> Short exercise
Your task is to repeat the entries exactly. Leave the pictures out.

> Given data
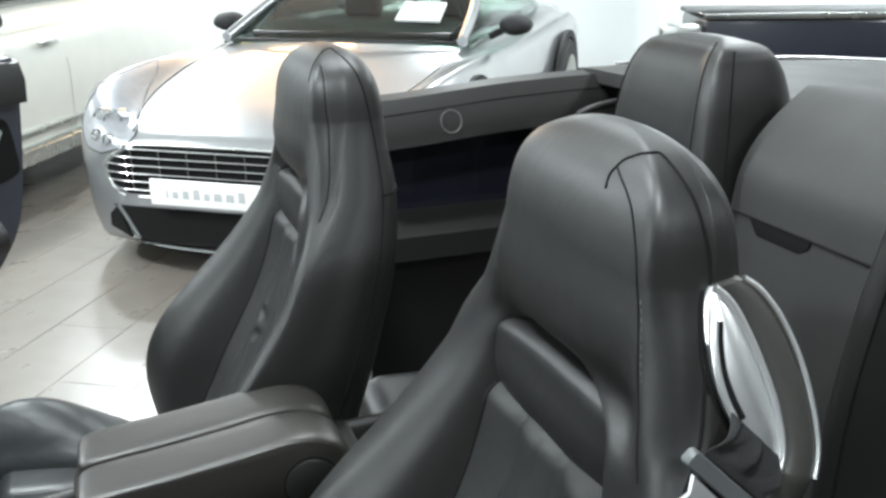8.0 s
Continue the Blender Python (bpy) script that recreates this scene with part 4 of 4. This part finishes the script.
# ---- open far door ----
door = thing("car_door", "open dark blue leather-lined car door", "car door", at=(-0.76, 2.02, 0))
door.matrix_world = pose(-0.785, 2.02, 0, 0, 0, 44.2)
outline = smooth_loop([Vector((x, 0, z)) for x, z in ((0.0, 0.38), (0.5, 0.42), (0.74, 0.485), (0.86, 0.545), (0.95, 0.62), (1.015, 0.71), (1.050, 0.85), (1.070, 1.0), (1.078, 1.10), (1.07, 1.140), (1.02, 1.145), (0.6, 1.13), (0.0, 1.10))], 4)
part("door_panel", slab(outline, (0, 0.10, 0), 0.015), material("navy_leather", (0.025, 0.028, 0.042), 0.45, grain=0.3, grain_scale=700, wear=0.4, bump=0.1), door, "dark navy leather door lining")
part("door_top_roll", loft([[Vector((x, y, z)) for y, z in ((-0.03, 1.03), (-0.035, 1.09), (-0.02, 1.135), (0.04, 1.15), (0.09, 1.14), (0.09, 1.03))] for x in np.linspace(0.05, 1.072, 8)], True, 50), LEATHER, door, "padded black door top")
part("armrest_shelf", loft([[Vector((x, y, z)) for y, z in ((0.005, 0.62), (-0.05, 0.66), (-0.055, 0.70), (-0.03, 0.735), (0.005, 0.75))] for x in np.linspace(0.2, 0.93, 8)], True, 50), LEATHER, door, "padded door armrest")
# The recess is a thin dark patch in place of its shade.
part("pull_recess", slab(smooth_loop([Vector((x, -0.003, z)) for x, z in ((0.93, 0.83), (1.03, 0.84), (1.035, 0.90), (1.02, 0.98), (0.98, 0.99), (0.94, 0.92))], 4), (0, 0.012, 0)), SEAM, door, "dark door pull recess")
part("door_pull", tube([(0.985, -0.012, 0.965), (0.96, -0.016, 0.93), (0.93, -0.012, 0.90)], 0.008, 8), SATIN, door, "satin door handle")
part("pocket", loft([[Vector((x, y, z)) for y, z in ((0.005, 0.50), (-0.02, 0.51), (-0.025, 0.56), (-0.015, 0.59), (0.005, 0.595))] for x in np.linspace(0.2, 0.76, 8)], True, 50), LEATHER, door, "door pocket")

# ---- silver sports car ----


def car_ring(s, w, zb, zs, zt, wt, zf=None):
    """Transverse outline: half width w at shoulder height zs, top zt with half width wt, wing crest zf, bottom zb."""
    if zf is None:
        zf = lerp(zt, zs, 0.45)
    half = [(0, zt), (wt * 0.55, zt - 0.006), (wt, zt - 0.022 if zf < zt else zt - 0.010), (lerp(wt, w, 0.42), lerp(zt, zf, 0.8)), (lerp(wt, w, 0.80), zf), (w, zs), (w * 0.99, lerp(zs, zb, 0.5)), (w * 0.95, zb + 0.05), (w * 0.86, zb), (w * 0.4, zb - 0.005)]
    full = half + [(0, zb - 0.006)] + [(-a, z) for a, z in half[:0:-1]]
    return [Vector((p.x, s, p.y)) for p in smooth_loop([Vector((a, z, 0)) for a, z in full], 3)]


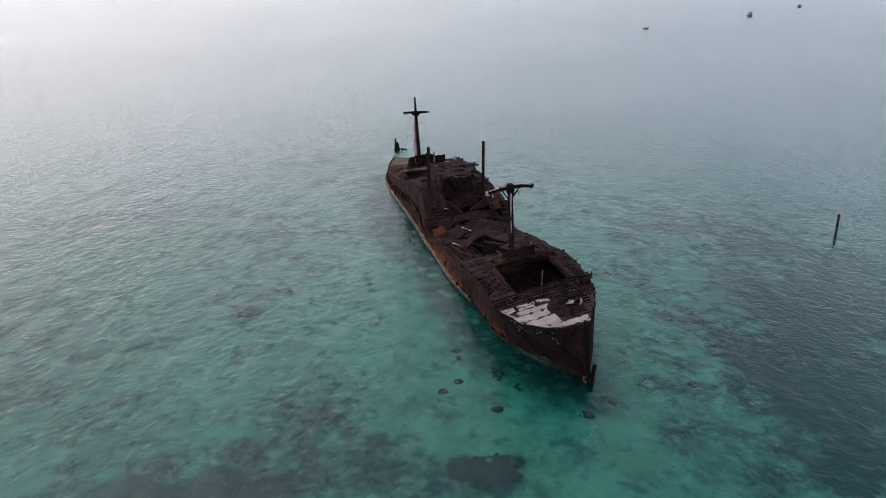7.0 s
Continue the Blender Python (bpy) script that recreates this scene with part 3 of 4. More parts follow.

> Result of this task
8.0 s
Continue the Blender Python (bpy) script that recreates this scene with part 4 of 4. This part finishes the script.
# ---- open far door ----
door = thing("car_door", "open dark blue leather-lined car door", "car door", at=(-0.76, 2.02, 0))
door.matrix_world = pose(-0.785, 2.02, 0, 0, 0, 44.2)
outline = smooth_loop([Vector((x, 0, z)) for x, z in ((0.0, 0.38), (0.5, 0.42), (0.74, 0.485), (0.86, 0.545), (0.95, 0.62), (1.015, 0.71), (1.050, 0.85), (1.070, 1.0), (1.078, 1.10), (1.07, 1.140), (1.02, 1.145), (0.6, 1.13), (0.0, 1.10))], 4)
part("door_panel", slab(outline, (0, 0.10, 0), 0.015), material("navy_leather", (0.025, 0.028, 0.042), 0.45, grain=0.3, grain_scale=700, wear=0.4, bump=0.1), door, "dark navy leather door lining")
part("door_top_roll", loft([[Vector((x, y, z)) for y, z in ((-0.03, 1.03), (-0.035, 1.09), (-0.02, 1.135), (0.04, 1.15), (0.09, 1.14), (0.09, 1.03))] for x in np.linspace(0.05, 1.072, 8)], True, 50), LEATHER, door, "padded black door top")
part("armrest_shelf", loft([[Vector((x, y, z)) for y, z in ((0.005, 0.62), (-0.05, 0.66), (-0.055, 0.70), (-0.03, 0.735), (0.005, 0.75))] for x in np.linspace(0.2, 0.93, 8)], True, 50), LEATHER, door, "padded door armrest")
# The recess is a thin dark patch in place of its shade.
part("pull_recess", slab(smooth_loop([Vector((x, -0.003, z)) for x, z in ((0.93, 0.83), (1.03, 0.84), (1.035, 0.90), (1.02, 0.98), (0.98, 0.99), (0.94, 0.92))], 4), (0, 0.012, 0)), SEAM, door, "dark door pull recess")
part("door_pull", tube([(0.985, -0.012, 0.965), (0.96, -0.016, 0.93), (0.93, -0.012, 0.90)], 0.008, 8), SATIN, door, "satin door handle")
part("pocket", loft([[Vector((x, y, z)) for y, z in ((0.005, 0.50), (-0.02, 0.51), (-0.025, 0.56), (-0.015, 0.59), (0.005, 0.595))] for x in np.linspace(0.2, 0.76, 8)], True, 50), LEATHER, door, "door pocket")

# ---- silver sports car ----


def car_ring(s, w, zb, zs, zt, wt, zf=None):
    """Transverse outline: half width w at shoulder height zs, top zt with half width wt, wing crest zf, bottom zb."""
    if zf is None:
        zf = lerp(zt, zs, 0.45)
    half = [(0, zt), (wt * 0.55, zt - 0.006), (wt, zt - 0.022 if zf < zt else zt - 0.010), (lerp(wt, w, 0.42), lerp(zt, zf, 0.8)), (lerp(wt, w, 0.80), zf), (w, zs), (w * 0.99, lerp(zs, zb, 0.5)), (w * 0.95, zb + 0.05), (w * 0.86, zb), (w * 0.4, zb - 0.005)]
    full = half + [(0, zb - 0.006)] + [(-a, z) for a, z in half[:0:-1]]
    return [Vector((p.x, s, p.y)) for p in smooth_loop([Vector((a, z, 0)) for a, z in full], 3)]


7.0 s
Continue the Blender Python (bpy) script that recreates this scene with part 3 of 4. More parts follow.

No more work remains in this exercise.